# Problem details
Locate the word "walk" in the entries below, then gather every line that holds it.

# Stored dataset items
------------

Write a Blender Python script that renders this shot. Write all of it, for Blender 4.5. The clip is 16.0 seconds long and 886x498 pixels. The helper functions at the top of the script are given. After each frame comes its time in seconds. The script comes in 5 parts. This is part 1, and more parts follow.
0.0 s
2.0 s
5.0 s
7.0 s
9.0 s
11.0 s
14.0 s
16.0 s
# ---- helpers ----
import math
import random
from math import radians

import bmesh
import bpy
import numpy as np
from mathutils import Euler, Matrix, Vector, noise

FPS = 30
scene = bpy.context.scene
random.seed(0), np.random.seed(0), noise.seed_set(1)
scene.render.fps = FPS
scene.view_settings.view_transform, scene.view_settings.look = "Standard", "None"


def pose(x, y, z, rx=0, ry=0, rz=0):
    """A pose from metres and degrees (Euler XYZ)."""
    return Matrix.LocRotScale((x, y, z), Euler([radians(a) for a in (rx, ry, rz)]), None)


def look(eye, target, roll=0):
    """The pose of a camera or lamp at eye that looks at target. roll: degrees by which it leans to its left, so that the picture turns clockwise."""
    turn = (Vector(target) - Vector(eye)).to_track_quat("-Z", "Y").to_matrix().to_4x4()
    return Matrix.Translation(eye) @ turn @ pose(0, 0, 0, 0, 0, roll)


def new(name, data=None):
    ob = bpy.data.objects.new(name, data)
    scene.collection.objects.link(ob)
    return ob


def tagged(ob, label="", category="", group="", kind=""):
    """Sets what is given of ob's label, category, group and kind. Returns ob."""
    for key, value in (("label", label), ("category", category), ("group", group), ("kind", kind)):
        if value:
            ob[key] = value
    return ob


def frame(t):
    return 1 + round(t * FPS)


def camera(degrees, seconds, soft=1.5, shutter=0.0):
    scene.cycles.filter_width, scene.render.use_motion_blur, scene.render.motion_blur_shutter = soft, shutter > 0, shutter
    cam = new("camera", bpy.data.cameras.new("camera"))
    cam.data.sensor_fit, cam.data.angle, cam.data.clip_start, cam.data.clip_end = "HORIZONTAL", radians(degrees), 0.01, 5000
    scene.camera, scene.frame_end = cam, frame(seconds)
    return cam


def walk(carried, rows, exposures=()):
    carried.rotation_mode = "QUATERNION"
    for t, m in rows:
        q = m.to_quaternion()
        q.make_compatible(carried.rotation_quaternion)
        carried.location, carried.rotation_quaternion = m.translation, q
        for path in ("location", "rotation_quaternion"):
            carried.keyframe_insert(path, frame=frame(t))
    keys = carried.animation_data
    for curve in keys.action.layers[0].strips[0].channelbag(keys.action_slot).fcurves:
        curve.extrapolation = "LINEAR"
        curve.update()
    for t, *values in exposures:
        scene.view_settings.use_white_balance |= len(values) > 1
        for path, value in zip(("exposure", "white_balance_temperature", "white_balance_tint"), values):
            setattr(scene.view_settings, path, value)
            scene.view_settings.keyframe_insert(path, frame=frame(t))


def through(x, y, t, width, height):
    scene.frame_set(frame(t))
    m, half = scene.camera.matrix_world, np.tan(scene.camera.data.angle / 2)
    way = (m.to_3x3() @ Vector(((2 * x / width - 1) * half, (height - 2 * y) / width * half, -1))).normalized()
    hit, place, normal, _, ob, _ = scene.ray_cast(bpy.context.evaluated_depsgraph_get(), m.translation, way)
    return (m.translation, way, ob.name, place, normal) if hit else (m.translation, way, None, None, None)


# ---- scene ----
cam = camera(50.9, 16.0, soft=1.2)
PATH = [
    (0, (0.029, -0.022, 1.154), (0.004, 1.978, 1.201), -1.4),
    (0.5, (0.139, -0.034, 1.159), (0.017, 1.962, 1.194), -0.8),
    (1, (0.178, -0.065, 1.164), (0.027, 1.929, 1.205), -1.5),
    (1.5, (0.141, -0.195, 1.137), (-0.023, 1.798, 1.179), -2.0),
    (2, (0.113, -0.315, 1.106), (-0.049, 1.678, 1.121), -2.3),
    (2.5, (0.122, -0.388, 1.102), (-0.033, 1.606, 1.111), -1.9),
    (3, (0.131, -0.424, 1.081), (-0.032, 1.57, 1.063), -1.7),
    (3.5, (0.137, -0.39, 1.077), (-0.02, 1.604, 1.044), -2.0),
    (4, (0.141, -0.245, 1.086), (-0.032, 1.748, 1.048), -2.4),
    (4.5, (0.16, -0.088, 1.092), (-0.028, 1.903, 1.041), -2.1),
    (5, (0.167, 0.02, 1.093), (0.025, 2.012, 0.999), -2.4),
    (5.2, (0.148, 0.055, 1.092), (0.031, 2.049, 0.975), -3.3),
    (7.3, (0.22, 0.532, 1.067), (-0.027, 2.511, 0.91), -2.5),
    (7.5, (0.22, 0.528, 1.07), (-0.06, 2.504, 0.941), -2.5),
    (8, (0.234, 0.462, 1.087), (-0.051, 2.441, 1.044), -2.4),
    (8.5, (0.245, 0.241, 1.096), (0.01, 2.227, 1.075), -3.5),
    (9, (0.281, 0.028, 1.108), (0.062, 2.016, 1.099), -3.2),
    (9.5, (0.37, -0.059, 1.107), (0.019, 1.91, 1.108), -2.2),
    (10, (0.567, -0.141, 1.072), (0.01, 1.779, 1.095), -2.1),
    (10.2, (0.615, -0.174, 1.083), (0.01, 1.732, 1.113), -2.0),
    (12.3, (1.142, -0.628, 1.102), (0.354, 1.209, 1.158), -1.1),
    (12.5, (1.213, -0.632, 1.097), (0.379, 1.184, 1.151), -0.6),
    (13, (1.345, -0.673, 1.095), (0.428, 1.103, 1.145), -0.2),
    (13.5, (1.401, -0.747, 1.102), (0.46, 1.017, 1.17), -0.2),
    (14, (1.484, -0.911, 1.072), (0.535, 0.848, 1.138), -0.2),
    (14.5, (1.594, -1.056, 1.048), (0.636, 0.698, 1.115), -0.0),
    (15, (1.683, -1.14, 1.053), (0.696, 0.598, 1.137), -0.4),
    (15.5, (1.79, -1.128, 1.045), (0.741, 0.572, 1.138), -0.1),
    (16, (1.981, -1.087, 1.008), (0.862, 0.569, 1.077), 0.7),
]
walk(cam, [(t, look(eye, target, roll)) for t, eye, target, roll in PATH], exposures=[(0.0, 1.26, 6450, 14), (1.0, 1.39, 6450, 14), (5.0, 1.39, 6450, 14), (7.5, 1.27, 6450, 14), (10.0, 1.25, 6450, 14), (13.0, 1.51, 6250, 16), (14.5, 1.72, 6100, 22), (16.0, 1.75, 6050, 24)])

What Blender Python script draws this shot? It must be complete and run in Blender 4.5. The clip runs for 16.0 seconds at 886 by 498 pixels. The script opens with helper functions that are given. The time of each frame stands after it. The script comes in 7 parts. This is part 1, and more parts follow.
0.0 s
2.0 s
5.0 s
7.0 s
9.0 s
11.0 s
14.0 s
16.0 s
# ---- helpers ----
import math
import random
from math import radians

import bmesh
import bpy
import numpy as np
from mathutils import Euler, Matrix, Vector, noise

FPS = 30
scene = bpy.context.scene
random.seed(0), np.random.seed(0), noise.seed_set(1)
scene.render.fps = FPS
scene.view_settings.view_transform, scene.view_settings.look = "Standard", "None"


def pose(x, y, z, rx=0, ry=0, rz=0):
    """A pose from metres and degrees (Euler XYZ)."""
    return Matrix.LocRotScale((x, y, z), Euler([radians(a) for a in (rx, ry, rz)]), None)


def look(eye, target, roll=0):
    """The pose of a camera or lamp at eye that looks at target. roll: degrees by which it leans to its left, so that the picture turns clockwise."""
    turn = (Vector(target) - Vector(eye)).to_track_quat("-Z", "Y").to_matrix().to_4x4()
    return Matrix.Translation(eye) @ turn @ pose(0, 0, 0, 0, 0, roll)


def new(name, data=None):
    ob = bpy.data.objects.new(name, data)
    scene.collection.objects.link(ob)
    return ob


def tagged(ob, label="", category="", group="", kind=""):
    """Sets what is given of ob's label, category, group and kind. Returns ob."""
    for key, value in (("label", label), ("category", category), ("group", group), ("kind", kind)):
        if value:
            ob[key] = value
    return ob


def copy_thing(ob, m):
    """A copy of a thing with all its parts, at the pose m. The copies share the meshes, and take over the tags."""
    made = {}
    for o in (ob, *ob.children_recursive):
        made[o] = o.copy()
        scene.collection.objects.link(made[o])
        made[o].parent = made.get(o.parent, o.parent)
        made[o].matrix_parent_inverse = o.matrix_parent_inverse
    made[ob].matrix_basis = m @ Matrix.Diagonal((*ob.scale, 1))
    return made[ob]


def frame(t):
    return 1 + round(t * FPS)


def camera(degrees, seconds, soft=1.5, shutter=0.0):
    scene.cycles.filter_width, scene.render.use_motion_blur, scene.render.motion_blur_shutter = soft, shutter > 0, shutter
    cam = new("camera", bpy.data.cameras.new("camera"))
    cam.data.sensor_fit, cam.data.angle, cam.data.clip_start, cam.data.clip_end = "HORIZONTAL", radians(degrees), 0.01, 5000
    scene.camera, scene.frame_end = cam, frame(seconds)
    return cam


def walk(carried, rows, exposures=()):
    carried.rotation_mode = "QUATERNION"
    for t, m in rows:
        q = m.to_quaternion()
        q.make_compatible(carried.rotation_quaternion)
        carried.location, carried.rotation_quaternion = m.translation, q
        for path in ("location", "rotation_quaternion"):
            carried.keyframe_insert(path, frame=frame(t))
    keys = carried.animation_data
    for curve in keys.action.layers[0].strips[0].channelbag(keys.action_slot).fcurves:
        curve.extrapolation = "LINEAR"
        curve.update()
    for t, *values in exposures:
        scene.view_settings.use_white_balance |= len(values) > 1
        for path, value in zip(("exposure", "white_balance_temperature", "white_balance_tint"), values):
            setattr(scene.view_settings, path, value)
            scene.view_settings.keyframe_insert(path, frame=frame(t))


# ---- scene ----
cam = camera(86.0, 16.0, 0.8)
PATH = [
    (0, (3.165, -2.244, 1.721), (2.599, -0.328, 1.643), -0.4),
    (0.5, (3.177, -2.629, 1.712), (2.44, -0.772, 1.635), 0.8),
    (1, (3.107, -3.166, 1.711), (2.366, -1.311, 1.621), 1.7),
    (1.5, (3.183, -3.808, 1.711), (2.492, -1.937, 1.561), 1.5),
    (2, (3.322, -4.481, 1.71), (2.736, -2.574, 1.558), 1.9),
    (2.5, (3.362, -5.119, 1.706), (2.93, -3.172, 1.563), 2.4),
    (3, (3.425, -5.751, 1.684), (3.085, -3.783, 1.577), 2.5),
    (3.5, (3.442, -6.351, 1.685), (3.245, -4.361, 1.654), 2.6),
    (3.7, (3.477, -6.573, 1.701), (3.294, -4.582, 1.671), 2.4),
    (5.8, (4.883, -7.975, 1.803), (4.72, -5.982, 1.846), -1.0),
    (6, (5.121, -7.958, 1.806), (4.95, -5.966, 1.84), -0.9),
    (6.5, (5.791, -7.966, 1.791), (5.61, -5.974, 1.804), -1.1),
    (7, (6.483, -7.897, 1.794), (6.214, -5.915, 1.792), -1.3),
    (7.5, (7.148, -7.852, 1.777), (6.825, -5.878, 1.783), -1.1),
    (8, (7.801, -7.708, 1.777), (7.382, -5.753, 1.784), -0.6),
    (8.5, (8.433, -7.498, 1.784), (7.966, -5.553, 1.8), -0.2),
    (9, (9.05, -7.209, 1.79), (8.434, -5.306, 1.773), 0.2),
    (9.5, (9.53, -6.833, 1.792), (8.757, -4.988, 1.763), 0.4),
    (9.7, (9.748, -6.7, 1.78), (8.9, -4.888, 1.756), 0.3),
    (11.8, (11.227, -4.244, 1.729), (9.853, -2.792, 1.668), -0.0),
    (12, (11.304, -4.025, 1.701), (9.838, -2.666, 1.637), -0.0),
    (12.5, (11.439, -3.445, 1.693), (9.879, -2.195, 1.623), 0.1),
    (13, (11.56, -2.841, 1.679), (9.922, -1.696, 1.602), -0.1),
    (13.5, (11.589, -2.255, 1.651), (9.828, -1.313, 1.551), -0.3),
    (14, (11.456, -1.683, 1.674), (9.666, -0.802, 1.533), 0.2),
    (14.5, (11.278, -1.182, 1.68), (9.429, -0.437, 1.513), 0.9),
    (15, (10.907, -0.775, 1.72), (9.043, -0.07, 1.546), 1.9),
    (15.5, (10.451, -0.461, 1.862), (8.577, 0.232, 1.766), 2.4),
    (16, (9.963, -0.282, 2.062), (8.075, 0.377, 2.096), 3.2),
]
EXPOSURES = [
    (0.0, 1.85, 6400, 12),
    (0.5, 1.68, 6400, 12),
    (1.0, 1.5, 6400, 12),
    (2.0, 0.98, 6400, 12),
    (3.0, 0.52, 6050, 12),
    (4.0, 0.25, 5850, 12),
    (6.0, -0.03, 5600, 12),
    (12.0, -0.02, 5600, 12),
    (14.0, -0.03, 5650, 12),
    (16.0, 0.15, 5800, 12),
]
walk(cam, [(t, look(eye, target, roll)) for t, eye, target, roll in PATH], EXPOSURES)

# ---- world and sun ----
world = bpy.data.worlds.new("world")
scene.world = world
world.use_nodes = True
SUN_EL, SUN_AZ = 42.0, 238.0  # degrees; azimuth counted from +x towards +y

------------

# Final answer
def walk(carried, rows, exposures=()):
walk(cam, [(t, look(eye, target, roll)) for t, eye, target, roll in PATH], exposures=[(0.0, 1.26, 6450, 14), (1.0, 1.39, 6450, 14), (5.0, 1.39, 6450, 14), (7.5, 1.27, 6450, 14), (10.0, 1.25, 6450, 14), (13.0, 1.51, 6250, 16), (14.5, 1.72, 6100, 22), (16.0, 1.75, 6050, 24)])
def walk(carried, rows, exposures=()):
walk(cam, [(t, look(eye, target, roll)) for t, eye, target, roll in PATH], EXPOSURES)